[Start DATASET SECTION]

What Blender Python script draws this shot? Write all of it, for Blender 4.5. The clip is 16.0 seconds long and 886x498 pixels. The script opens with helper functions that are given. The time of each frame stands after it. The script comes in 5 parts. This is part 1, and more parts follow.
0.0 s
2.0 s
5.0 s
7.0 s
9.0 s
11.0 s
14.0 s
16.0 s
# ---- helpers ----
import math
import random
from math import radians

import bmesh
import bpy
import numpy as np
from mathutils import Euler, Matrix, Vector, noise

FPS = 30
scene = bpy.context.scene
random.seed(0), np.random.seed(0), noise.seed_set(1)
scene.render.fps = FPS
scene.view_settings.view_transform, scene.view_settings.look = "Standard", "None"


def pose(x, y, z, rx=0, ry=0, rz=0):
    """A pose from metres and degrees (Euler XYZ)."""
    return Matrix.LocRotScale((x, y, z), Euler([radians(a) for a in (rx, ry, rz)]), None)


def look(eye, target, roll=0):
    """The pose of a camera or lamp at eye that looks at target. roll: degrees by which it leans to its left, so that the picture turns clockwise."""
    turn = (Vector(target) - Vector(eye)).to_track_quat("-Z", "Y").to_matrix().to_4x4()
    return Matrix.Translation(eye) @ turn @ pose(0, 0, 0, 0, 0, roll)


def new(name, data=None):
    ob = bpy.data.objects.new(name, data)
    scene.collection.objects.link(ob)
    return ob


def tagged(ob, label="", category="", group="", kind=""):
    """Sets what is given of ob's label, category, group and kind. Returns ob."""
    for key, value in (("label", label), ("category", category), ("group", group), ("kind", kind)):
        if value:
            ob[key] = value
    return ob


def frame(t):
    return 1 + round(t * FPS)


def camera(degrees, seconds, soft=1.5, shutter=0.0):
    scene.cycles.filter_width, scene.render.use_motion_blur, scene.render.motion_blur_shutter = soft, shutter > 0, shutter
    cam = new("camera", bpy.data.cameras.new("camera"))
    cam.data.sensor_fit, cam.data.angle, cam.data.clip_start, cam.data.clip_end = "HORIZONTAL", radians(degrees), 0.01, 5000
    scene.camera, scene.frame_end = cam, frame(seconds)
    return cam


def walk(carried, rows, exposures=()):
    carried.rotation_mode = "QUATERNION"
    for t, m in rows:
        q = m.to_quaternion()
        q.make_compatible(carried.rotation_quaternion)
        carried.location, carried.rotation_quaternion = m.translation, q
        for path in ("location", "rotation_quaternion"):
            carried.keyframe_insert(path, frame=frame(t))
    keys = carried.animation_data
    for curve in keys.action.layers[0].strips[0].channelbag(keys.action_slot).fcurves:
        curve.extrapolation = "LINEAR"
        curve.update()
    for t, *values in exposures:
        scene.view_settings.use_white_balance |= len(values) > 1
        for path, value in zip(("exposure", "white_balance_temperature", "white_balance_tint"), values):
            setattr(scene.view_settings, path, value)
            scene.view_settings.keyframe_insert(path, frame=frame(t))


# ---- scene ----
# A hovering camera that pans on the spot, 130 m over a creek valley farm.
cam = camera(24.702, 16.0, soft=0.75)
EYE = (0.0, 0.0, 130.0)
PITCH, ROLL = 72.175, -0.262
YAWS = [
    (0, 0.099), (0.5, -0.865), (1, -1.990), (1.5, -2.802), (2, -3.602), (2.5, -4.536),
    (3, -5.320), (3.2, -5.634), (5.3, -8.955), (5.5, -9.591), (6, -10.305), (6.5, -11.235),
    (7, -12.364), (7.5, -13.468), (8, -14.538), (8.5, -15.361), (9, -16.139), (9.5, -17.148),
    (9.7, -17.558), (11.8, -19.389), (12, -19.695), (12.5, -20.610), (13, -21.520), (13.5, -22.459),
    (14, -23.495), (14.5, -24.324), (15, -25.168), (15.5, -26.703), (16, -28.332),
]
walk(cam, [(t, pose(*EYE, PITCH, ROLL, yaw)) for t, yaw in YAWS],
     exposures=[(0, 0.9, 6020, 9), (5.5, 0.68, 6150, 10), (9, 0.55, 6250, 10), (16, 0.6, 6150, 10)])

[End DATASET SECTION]

**WORK REQUIRED:** Quote the lines that begin at the line containing "return 1 + round(t * FPS)" and end at the line containing "q = m.to_quaternion()", keeping both of those lines.

**ANSWER TO THE EXERCISE:**
    return 1 + round(t * FPS)


def camera(degrees, seconds, soft=1.5, shutter=0.0):
    scene.cycles.filter_width, scene.render.use_motion_blur, scene.render.motion_blur_shutter = soft, shutter > 0, shutter
    cam = new("camera", bpy.data.cameras.new("camera"))
    cam.data.sensor_fit, cam.data.angle, cam.data.clip_start, cam.data.clip_end = "HORIZONTAL", radians(degrees), 0.01, 5000
    scene.camera, scene.frame_end = cam, frame(seconds)
    return cam


def walk(carried, rows, exposures=()):
    carried.rotation_mode = "QUATERNION"
    for t, m in rows:
        q = m.to_quaternion()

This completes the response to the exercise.